Can our children become the healing agents of our national and world transformation and future spiritual and economic salvation? Edmond McDonald wrote:

When God wants an important thing done in this world or a wrong righted, He goes about it in a very singular way. He doesn't release thunderbolts or stir up earthquakes. God simply has a tiny baby born, perhaps of a very humble home, perhaps of a very humble mother. And God puts the idea or purpose into the mother's heart. And she puts it in the baby's mind, and then-God waits. The great events of this world are not battles and elections and earthquakes and thunderbolts. The great events are babies, for each child comes with the message that God is not yet discouraged with humanity but is still expecting good-will to become incarnate in each human life.

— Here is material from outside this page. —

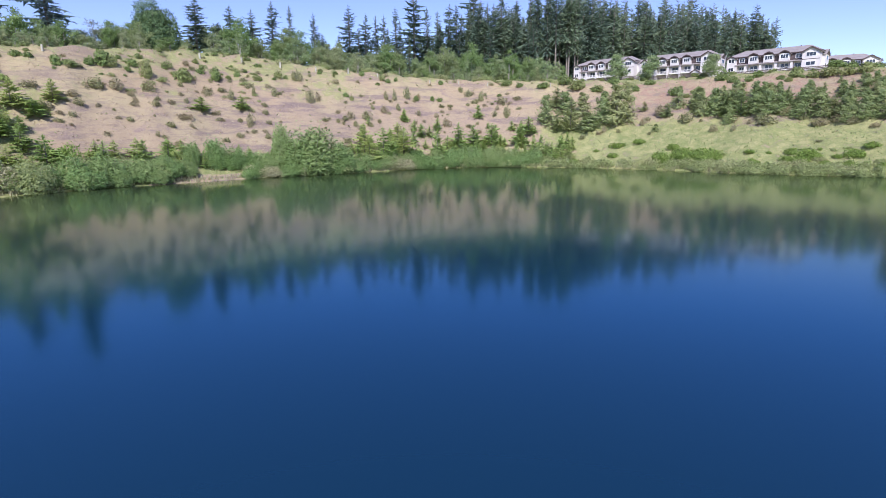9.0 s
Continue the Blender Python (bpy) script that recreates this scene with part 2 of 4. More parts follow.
def water_material():
    """Deep clear water: wind ripples on the open lake, a calmer belt under the bank."""
    m, nt, shader = blank("lake_water", 0.02)
    nt.nodes.remove(shader)
    body = nt.nodes.new("ShaderNodeBsdfDiffuse")    # light scattered back out of the deep
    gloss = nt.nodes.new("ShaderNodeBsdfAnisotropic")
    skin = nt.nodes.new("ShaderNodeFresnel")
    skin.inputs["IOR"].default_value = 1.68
    # sky blue painted into steep reflections, olive into grazing ones
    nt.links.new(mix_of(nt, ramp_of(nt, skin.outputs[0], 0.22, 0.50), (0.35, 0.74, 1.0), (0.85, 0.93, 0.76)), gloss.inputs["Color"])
    joined = nt.nodes.new("ShaderNodeMixShader")
    nt.links.new(skin.outputs[0], joined.inputs[0])
    nt.links.new(body.outputs[0], joined.inputs[1])
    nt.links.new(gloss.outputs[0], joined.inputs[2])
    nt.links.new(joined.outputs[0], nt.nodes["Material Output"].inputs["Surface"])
    shallow = nt.nodes.new("ShaderNodeAttribute")
    shallow.attribute_name = "shallow"
    clear = nt.nodes.new("ShaderNodeAttribute")   # bluer body colour out towards the far bank
    clear.attribute_name = "clear"
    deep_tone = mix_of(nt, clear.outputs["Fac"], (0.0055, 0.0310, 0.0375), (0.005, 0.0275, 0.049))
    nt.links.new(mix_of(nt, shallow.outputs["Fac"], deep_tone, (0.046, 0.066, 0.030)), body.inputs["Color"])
    co = place_of(nt)
    xyz = nt.nodes.new("ShaderNodeSeparateXYZ")
    nt.links.new(co, xyz.inputs[0])
    # the wind dies down towards the far bank, in patches
    patch = noise_of(nt, 0.06, 3.0, co)
    lee = nt.nodes.new("ShaderNodeMapRange")   # the wind reaches further along the west side
    for key, number in (("From Min", -24.0), ("From Max", 2.0), ("To Min", -15.0), ("To Max", 0.0)):
        lee.inputs[key].default_value = number
    nt.links.new(xyz.outputs["X"], lee.inputs["Value"])
    off = math_of(nt, "ADD", xyz.outputs["Y"], lee.outputs[0])
    line = math_of(nt, "ADD", off, math_of(nt, "MULTIPLY", math_of(nt, "SUBTRACT", patch, 0.5), 26.0))

    def falling(value, low, high, top, bottom):
        n = nt.nodes.new("ShaderNodeMapRange")
        n.interpolation_type = "SMOOTHSTEP"
        for key, number in (("From Min", low), ("From Max", high), ("To Min", top), ("To Max", bottom)):
            n.inputs[key].default_value = number
        nt.links.new(value, n.inputs["Value"])
        return n.outputs[0]

    wind = math_of(nt, "MULTIPLY", falling(xyz.outputs["Y"], 2.0, 36.0, 1.45, 0.95), falling(line, 44.0, 61.0, 1.0, 0.22))
    wind = math_of(nt, "MULTIPLY", wind, falling(off, 57.0, 72.0, 1.0, 0.25))
    wind = math_of(nt, "MULTIPLY", wind, falling(xyz.outputs["X"], -26.0, 4.0, 1.2, 1.0))   # more wind on the open west side
    gust = ramp_of(nt, noise_of(nt, 0.11, 2.0, co), 0.25, 0.75)
    force = math_of(nt, "MULTIPLY", wind, math_of(nt, "ADD", math_of(nt, "MULTIPLY", gust, 0.7), 0.5))

    # a breeze that ruffles a streak under the west bank
    mb = nt.nodes.new("ShaderNodeMapping")
    mb.inputs["Location"].default_value, mb.inputs["Scale"].default_value = (2.4, -9.6, 0), (0.060, 0.20, 1)
    nt.links.new(co, mb.inputs["Vector"])
    away_from = nt.nodes.new("ShaderNodeVectorMath")
    away_from.operation = "LENGTH"
    nt.links.new(mb.outputs[0], away_from.inputs[0])
    force = math_of(nt, "MAXIMUM", force, falling(away_from.outputs["Value"], 0.4, 1.1, 1.0, 0.0))

    # ripples as slopes, drawn out across the wind
    def turned(stretch, turn):
        mp = nt.nodes.new("ShaderNodeMapping")
        mp.inputs["Rotation"].default_value = (0, 0, radians(turn))
        mp.inputs["Scale"].default_value = (1 / stretch, 1, 1)
        nt.links.new(co, mp.inputs["Vector"])
        return mp.outputs[0]

    def stretched(scale, stretch, turn):
        return noise_of(nt, scale, 1.0, turned(stretch, turn), 0.5)

    def add(a, b):
        return math_of(nt, "ADD", a, b)

    def gained(value, gain, less=0.0):
        return math_of(nt, "MULTIPLY", math_of(nt, "SUBTRACT", value, less), gain)

    def crests(length, stretch, turn, wiggle):
        """Broken crest lines across the wind: waves of that length in metres."""
        wave = nt.nodes.new("ShaderNodeTexWave")
        wave.wave_type, wave.bands_direction, wave.wave_profile = "BANDS", "Y", "SIN"
        for key, value in (("Scale", 0.314 / length), ("Distortion", wiggle), ("Detail", 1.0), ("Detail Scale", 1.6), ("Detail Roughness", 0.5)):
            wave.inputs[key].default_value = value
        nt.links.new(turned(stretch, turn), wave.inputs["Vector"])
        return wave.outputs["Fac"]

    swell = add(gained(crests(0.36, 1.3, -7, 4.0), 0.075, 0.5), gained(crests(0.17, 1.2, 9, 4.0), 0.100, 0.5))
    swell = add(swell, gained(crests(0.085, 1.1, -9, 4.0), 0.085, 0.5))
    chop = add(gained(stretched(5.0, 1.7, 5), 0.20, 0.5), gained(stretched(15.0, 1.6, -4), 0.22, 0.5))
    chop = add(chop, gained(stretched(36.0, 1.6, 8), 0.14, 0.5))
    least = nt.nodes.new("ShaderNodeMath")
    least.operation = "SMOOTH_MIN"
    least.inputs[2].default_value = 0.06
    nt.links.new(falling(xyz.outputs["Y"], 5.0, 24.0, 0.060, 0.030), least.inputs[1])
    nt.links.new(add(swell, chop), least.inputs[0])
    away = add(least.outputs[0], falling(xyz.outputs["Y"], 8.0, 52.0, -0.034, -0.010))   # the backs of near crests hide from a low eye
    # thin broken crest lines that catch the sky
    lines = math_of(nt, "POWER", crests(0.31, 1.4, -6, 5.0), 9.0)
    lines = math_of(nt, "MULTIPLY", lines, ramp_of(nt, stretched(1.7, 1.8, 4), 0.45, 0.65))
    away = add(away, gained(lines, 0.060))
    fine = math_of(nt, "POWER", crests(0.15, 1.3, 7, 4.5), 7.0)
    away = add(away, gained(math_of(nt, "MULTIPLY", fine, ramp_of(nt, stretched(3.1, 1.6, -5), 0.42, 0.62)), 0.052))
    away = add(away, falling(xyz.outputs["X"], -24.0, 4.0, -0.050, 0.0))
    sway = add(gained(stretched(5.0, 1.3, 40), 0.17, 0.5), gained(stretched(14.0, 1.2, 60), 0.17, 0.5))
    sway = add(sway, falling(xyz.outputs["X"], -28.0, 28.0, 0.065, -0.065))
    both = nt.nodes.new("ShaderNodeCombineXYZ")
    nt.links.new(sway, both.inputs[0])
    nt.links.new(away, both.inputs[1])
    sc = nt.nodes.new("ShaderNodeVectorMath")
    sc.operation = "SCALE"
    nt.links.new(both.outputs[0], sc.inputs[0])
    nt.links.new(force, sc.inputs["Scale"])
    up = nt.nodes.new("ShaderNodeVectorMath")
    up.inputs[1].default_value = (0, 0, 1)
    nt.links.new(sc.outputs[0], up.inputs[0])
    unit = nt.nodes.new("ShaderNodeVectorMath")
    unit.operation = "NORMALIZE"
    nt.links.new(up.outputs[0], unit.inputs[0])
    for node in (gloss, skin):
        nt.links.new(unit.outputs[0], node.inputs["Normal"])
    nt.links.new(math_of(nt, "MAXIMUM", math_of(nt, "ADD", math_of(nt, "MULTIPLY", force, -0.055), 0.098), 0.02), gloss.inputs["Roughness"])
    return m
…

And so God produced a Gorbachev and a Mandela and a Harriet Tubman and an Eleanor Roosevelt and an Arias and each of us to guide the earth toward peace rather than conflict.

I believe that protecting today's children-tomorrow's Mandelas and Mother Teresas-is the moral and commonsense litmus test of our humanity in a world where millions of child lives are ravaged by the wars, neglect, abuse, and racial, ethnic, religious, and class divisions of adults.